### Requirement
Your task is to repeat the lines below exactly, excluding any pictures they contain.
---------- Data excerpt ----------
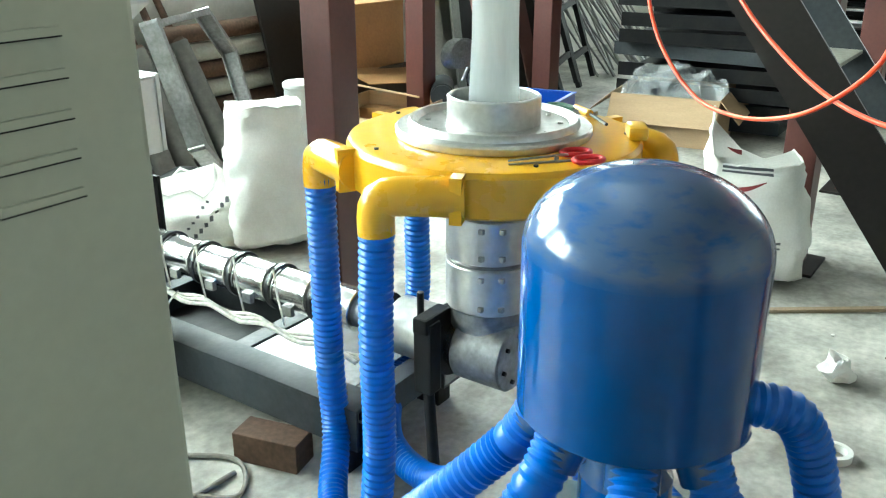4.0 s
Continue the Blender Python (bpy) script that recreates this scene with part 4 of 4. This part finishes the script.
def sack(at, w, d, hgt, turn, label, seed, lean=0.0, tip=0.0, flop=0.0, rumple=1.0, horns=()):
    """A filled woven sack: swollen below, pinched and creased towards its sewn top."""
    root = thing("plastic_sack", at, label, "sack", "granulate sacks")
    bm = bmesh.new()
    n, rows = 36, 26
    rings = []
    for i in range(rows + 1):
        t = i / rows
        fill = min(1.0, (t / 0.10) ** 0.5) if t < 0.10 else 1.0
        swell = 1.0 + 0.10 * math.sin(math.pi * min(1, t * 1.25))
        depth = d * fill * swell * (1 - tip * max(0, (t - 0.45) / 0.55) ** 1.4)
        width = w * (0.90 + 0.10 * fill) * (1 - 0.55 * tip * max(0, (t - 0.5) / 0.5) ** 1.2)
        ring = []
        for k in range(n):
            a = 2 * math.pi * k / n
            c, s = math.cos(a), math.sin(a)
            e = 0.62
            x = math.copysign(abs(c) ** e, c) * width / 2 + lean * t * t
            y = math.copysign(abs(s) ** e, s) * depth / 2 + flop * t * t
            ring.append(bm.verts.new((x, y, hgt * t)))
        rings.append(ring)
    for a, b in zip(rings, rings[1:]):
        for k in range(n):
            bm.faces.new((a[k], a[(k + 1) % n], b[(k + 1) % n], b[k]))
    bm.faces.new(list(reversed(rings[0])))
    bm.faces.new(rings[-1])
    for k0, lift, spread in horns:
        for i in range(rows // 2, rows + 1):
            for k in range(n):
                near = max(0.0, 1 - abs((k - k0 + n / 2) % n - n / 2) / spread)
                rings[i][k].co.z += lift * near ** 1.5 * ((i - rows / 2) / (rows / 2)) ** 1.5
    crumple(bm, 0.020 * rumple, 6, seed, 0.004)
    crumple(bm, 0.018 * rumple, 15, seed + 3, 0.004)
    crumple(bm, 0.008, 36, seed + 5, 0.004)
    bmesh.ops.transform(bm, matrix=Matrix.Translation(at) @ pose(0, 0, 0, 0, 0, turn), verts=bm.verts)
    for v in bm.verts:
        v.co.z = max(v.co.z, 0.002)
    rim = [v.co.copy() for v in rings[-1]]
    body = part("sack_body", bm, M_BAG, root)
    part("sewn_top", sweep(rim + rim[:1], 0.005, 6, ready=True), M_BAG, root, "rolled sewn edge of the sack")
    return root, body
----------
### Output of the task
4.0 s
Continue the Blender Python (bpy) script that recreates this scene with part 4 of 4. This part finishes the script.
def sack(at, w, d, hgt, turn, label, seed, lean=0.0, tip=0.0, flop=0.0, rumple=1.0, horns=()):
    """A filled woven sack: swollen below, pinched and creased towards its sewn top."""
    root = thing("plastic_sack", at, label, "sack", "granulate sacks")
    bm = bmesh.new()
    n, rows = 36, 26
    rings = []
    for i in range(rows + 1):
        t = i / rows
        fill = min(1.0, (t / 0.10) ** 0.5) if t < 0.10 else 1.0
        swell = 1.0 + 0.10 * math.sin(math.pi * min(1, t * 1.25))
        depth = d * fill * swell * (1 - tip * max(0, (t - 0.45) / 0.55) ** 1.4)
        width = w * (0.90 + 0.10 * fill) * (1 - 0.55 * tip * max(0, (t - 0.5) / 0.5) ** 1.2)
        ring = []
        for k in range(n):
            a = 2 * math.pi * k / n
            c, s = math.cos(a), math.sin(a)
            e = 0.62
            x = math.copysign(abs(c) ** e, c) * width / 2 + lean * t * t
            y = math.copysign(abs(s) ** e, s) * depth / 2 + flop * t * t
            ring.append(bm.verts.new((x, y, hgt * t)))
        rings.append(ring)
    for a, b in zip(rings, rings[1:]):
        for k in range(n):
            bm.faces.new((a[k], a[(k + 1) % n], b[(k + 1) % n], b[k]))
    bm.faces.new(list(reversed(rings[0])))
    bm.faces.new(rings[-1])
    for k0, lift, spread in horns:
        for i in range(rows // 2, rows + 1):
            for k in range(n):
                near = max(0.0, 1 - abs((k - k0 + n / 2) % n - n / 2) / spread)
                rings[i][k].co.z += lift * near ** 1.5 * ((i - rows / 2) / (rows / 2)) ** 1.5
    crumple(bm, 0.020 * rumple, 6, seed, 0.004)
    crumple(bm, 0.018 * rumple, 15, seed + 3, 0.004)
    crumple(bm, 0.008, 36, seed + 5, 0.004)
    bmesh.ops.transform(bm, matrix=Matrix.Translation(at) @ pose(0, 0, 0, 0, 0, turn), verts=bm.verts)
    for v in bm.verts:
        v.co.z = max(v.co.z, 0.002)
    rim = [v.co.copy() for v in rings[-1]]
    body = part("sack_body", bm, M_BAG, root)
    part("sewn_top", sweep(rim + rim[:1], 0.005, 6, ready=True), M_BAG, root, "rolled sewn edge of the sack")
    return root, body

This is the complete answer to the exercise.